━━━ MATERIAL SUPPLIED
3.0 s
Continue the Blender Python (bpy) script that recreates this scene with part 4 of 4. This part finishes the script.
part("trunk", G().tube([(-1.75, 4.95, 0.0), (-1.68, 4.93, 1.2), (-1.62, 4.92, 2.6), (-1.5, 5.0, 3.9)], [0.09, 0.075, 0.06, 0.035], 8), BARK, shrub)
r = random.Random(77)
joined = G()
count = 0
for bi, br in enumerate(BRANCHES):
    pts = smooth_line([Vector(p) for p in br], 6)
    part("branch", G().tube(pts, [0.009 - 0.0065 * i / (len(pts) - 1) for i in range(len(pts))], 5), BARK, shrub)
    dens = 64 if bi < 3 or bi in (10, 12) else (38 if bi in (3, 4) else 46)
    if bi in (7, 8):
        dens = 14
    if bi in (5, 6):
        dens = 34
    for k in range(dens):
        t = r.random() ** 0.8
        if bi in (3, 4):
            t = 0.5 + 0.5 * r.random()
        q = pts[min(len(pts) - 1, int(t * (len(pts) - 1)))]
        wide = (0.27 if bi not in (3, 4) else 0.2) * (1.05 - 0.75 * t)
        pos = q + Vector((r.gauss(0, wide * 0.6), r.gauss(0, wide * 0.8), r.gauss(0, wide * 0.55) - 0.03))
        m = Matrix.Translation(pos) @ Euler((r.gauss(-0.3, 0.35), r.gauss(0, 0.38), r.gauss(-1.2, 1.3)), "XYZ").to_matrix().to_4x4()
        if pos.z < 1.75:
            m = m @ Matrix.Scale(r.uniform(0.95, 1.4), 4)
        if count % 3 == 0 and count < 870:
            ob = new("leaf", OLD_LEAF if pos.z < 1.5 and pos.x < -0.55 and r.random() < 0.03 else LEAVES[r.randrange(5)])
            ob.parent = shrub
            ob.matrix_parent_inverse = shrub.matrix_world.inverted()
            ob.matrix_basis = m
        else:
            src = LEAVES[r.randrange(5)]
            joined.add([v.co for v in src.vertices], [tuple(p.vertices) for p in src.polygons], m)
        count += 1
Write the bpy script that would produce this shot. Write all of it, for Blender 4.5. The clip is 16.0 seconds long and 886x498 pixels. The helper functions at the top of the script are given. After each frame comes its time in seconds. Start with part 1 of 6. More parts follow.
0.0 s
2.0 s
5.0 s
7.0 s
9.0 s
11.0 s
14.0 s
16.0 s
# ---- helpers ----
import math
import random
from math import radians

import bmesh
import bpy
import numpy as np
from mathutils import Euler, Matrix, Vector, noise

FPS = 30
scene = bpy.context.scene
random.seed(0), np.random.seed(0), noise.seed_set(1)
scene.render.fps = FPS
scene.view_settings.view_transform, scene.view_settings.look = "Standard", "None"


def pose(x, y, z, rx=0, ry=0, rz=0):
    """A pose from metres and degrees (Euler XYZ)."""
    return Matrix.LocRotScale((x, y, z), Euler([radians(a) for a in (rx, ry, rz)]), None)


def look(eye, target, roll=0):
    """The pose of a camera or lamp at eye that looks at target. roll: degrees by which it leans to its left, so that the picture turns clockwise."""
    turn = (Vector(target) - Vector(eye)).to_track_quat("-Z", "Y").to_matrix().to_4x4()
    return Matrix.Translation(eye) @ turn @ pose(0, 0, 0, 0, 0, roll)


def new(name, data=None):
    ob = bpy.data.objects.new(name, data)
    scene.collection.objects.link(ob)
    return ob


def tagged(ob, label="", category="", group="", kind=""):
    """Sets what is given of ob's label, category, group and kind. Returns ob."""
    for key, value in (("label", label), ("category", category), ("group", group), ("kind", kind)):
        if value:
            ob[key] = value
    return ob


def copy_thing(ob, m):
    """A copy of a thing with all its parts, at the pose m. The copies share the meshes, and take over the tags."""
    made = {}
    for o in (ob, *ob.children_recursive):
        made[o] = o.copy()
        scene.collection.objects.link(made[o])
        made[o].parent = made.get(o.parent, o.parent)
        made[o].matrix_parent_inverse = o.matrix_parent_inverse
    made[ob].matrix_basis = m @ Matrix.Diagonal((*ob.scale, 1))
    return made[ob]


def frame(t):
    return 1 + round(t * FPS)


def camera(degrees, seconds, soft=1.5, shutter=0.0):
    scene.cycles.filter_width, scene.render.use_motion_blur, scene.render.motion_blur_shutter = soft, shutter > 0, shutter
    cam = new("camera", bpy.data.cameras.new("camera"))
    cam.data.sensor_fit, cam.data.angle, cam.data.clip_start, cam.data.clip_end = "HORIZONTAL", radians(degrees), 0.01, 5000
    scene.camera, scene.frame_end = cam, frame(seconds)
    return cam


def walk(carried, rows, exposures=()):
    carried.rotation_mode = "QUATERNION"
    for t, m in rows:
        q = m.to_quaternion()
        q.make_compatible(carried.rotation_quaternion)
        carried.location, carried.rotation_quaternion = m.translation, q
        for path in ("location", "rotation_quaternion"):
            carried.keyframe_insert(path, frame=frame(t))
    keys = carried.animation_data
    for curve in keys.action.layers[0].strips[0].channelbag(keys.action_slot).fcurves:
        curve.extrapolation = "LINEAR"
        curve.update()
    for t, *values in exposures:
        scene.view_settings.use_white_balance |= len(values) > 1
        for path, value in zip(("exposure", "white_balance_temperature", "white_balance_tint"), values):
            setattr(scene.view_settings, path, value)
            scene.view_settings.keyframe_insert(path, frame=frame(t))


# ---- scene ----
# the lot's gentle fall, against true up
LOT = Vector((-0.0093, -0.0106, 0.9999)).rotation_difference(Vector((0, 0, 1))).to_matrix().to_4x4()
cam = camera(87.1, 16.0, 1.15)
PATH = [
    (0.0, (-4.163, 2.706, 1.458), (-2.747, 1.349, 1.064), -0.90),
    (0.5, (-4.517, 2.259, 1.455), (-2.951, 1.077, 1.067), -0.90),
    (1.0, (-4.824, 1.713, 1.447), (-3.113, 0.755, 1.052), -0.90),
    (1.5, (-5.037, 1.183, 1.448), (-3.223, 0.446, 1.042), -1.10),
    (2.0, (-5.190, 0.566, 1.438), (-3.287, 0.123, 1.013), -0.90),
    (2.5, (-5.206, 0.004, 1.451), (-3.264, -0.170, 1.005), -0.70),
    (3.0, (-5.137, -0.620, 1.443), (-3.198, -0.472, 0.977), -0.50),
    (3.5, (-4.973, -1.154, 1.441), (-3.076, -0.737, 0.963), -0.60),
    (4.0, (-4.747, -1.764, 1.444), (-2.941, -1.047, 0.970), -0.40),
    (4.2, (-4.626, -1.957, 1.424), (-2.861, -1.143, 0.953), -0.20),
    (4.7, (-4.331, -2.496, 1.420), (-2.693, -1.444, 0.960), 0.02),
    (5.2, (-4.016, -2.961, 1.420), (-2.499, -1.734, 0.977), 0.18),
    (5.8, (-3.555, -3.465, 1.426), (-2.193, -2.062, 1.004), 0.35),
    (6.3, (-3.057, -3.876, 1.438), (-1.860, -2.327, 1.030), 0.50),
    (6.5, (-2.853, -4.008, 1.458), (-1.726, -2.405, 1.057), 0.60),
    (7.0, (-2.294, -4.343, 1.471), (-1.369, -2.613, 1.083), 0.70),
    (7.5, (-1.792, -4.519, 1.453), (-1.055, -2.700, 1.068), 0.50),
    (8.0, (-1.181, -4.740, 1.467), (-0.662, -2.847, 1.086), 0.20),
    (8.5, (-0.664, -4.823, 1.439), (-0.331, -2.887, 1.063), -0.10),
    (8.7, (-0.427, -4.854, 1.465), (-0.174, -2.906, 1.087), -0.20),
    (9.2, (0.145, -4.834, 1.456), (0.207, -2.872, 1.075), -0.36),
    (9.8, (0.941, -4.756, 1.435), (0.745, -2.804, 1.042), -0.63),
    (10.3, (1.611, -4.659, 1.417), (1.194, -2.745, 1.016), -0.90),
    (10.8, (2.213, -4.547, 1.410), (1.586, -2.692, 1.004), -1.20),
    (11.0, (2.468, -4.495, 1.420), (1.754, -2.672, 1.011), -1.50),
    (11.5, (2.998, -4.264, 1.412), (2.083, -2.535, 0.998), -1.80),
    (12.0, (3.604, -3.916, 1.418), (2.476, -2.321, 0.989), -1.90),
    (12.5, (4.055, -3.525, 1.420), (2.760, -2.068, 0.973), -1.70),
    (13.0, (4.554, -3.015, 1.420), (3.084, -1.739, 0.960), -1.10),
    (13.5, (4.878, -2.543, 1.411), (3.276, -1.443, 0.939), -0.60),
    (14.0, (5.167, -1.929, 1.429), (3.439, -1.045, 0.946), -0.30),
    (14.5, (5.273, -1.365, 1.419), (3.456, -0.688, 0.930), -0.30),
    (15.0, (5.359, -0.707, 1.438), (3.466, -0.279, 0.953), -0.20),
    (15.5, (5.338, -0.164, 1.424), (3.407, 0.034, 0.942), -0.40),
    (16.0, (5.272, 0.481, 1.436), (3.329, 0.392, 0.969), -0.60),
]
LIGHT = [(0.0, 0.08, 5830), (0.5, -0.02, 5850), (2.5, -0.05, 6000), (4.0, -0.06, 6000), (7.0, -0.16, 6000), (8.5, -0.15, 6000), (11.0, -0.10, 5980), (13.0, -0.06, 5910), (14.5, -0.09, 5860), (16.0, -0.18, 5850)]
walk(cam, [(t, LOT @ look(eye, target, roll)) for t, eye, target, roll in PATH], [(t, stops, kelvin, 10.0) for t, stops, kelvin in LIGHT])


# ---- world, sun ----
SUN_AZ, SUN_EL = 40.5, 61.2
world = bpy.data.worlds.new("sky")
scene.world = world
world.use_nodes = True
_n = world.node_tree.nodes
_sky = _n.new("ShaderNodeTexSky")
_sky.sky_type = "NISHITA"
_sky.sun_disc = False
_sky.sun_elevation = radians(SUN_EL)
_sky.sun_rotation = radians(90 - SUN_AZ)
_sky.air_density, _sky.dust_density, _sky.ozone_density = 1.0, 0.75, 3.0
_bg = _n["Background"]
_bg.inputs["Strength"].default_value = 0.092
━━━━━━
GIVEN PROBLEM: Only the lines from the one containing "return made[ob]" through the one containing "for curve in" are to be extracted, exactly as they appear, with both ends included.

RESULT:
    return made[ob]


def frame(t):
    return 1 + round(t * FPS)


def camera(degrees, seconds, soft=1.5, shutter=0.0):
    scene.cycles.filter_width, scene.render.use_motion_blur, scene.render.motion_blur_shutter = soft, shutter > 0, shutter
    cam = new("camera", bpy.data.cameras.new("camera"))
    cam.data.sensor_fit, cam.data.angle, cam.data.clip_start, cam.data.clip_end = "HORIZONTAL", radians(degrees), 0.01, 5000
    scene.camera, scene.frame_end = cam, frame(seconds)
    return cam


def walk(carried, rows, exposures=()):
    carried.rotation_mode = "QUATERNION"
    for t, m in rows:
        q = m.to_quaternion()
        q.make_compatible(carried.rotation_quaternion)
        carried.location, carried.rotation_quaternion = m.translation, q
        for path in ("location", "rotation_quaternion"):
            carried.keyframe_insert(path, frame=frame(t))
    keys = carried.animation_data
    for curve in keys.action.layers[0].strips[0].channelbag(keys.action_slot).fcurves:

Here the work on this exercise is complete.